LONDON, England - April 25, 2010 - The United States is preparing to pivot from domestic regulatory reform to a push for a tough new international capital regime after the weekend’s G20 and International Monetary Fund meetings glossed over differences between leading economies.

On Sunday, U.S. Treasury Secretary Timothy Geithner met Mario Draghi, chairman of the Financial Stability Board, to discuss the contours of a system that would decide the safety and profitability of banks for decades to come and could eclipse the arguments over bank taxes and regulation.

But the different positions of senior central bank and government officials from several countries expressed to the Financial Times on the sidelines of the G20 meetings in Washington suggested that a final international agreement remains a challenge.

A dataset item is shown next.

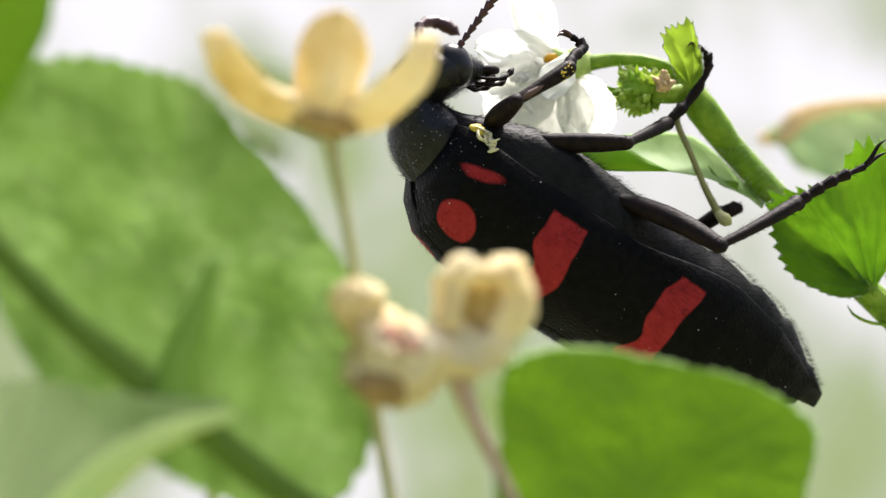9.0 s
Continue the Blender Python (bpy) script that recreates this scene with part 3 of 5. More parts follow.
def make_stem():
    root = new("flowering_stem")
    tagged(root, "pale green hairy plant stem with side branch", "stem")
    root.location = (0.006, -0.0038, 0.005)
    at = Matrix.Translation((-6, 3.8, -5))
    rng = random.Random(21)

    def piece(name, points, radii, n, seg=14, label="", mat=None):
        bm = bmesh.new()
        line = tube(bm, points, radii, n, seg)
        bm.transform(at)
        ob = part(name, bm, mat or STEM, root, label)
        return ob, [at @ p for p in line]

    main, line = piece("main_stem", [(60, -2, -420), (58, -2, -200), (45, -1, -60), (34, 0, -24), (24.6, 0.4, -9.8), (20.9, 0.6, -5.75), (19.3, 0.8, -4.2), (16.6, 1, -1.5), (14.2, 1, 1.15), (12.6, 1, 2.9), (11.3, 0.95, 4.4), (10.3, 0.7, 5.75), (9.5, 0.3, 7.0)], [1.4, 1.3, 1.1, 0.8, 0.64, 0.63, 0.7, 0.6, 0.6, 0.62, 0.64, 0.55, 0.34], 160, 16)
    stem_hairs(line[50:], 0.57, 6500, main, rng, 0.27)
    flower_stalk, line = piece("flower_stalk", [(9.9, 0.4, 6.5), (9.0, 0.2, 7.2), (7.9, 0.2, 7.7), (6.7, 0.4, 7.95), (5.8, 0.75, 8.0), (5.1, 1.0, 7.98)], [0.4, 0.34, 0.31, 0.3, 0.34, 0.4], 30)
    stem_hairs(line, 0.3, 260, flower_stalk, rng, 0.2)
    twig, line = piece("side_stalk", [(9.3, 0.1, 5.6), (9.05, -0.3, 4.7), (9.6, -0.5, 3.2), (10.2, -0.4, 1.75), (10.85, -0.3, 0.5)], [0.17, 0.15, 0.14, 0.15, 0.2], 30, 10, "thin olive-brown stalk", OLIVE)
    stem_hairs(line, 0.17, 160, twig, rng, 0.16)
    piece("stalk_tip", [(10.8, -0.3, 0.6), (10.98, -0.45, 0.3), (11.2, -0.5, 0.1), (11.4, -0.5, -0.05)], [0.16, 0.24, 0.32, 0.27, 0.06], 12, 10, "pale green swollen end of the thin stalk", PALE_STALK)
    piece("bud_stalk", [(9.8, 0.3, 6.3), (8.8, -0.2, 6.0), (7.8, -0.3, 6.0)], [0.45, 0.45, 0.4], 12)
    sheath, line = piece("sheath", [(9.2, 0.15, 6.9), (9.7, 0.1, 6.2), (10.35, 0.25, 5.4), (11.2, 0.6, 4.45), (11.95, 0.9, 3.65)], [0.24, 0.62, 0.74, 0.7, 0.5], 24, 14, "swollen leaf base on the stem")
    stem_hairs(line, 0.55, 700, sheath, rng, 0.24)
    piece("stipule", [(12.1, 1.0, 1.9), (11.3, 0.9, 2.1), (10.75, 0.9, 2.85)], [0.25, 0.12, 0.02], 10, 8)
    piece("stipule", [(18.95, 0.5, -4.6), (18.0, 0.3, -4.5), (17.3, 0.4, -4.15), (17.05, 0.6, -3.7)], [0.09, 0.08, 0.07, 0.02], 14, 7)
    piece("stipule", [(19.45, 0.4, -4.0), (19.15, 0.2, -3.2), (18.75, 0.2, -2.35)], [0.14, 0.1, 0.02], 10, 7)
    piece("petiole", [(19.25, 0.8, -4.15), (18.8, 0.6, -3.65), (18.15, 0.3, -2.9)], [0.5, 0.4, 0.25], 10, 10)
    piece("petiole", [(13.6, 1.2, 1.9), (13.0, 1.6, 1.8), (12.2, 1.8, 2.1)], [0.5, 0.4, 0.2], 10, 10)
    return flower_stalk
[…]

The G20 communiqué on Friday said, “We recommitted to developing by end-2010 internationally agreed rules to improve both the quantity and quality of bank capital and to discourage excessive leverage.”

But participants said little time was spent on the issue and that officials were gearing up for a battle at the June meeting over the direction of the new standards, which would prevent banks from relying on short-term funding and disqualify some assets from counting towards core regulatory capital, the highest-quality loss-absorbing part of the capital structure.

The most important fault line runs between a bloc of countries that includes the United States, the UK and Switzerland and one that includes Germany, France and Japan.

The first group is enthusiastically behind a substantial increase in capital ratios coupled with a more conservative assessment of what counts as capital, tough liquidity rules and a new simple leverage ratio.

The second group is more attached to the pre-eminence of the current risk-based approach and wants the leverage ratio to have a much less important role in governing banks’ balance sheets.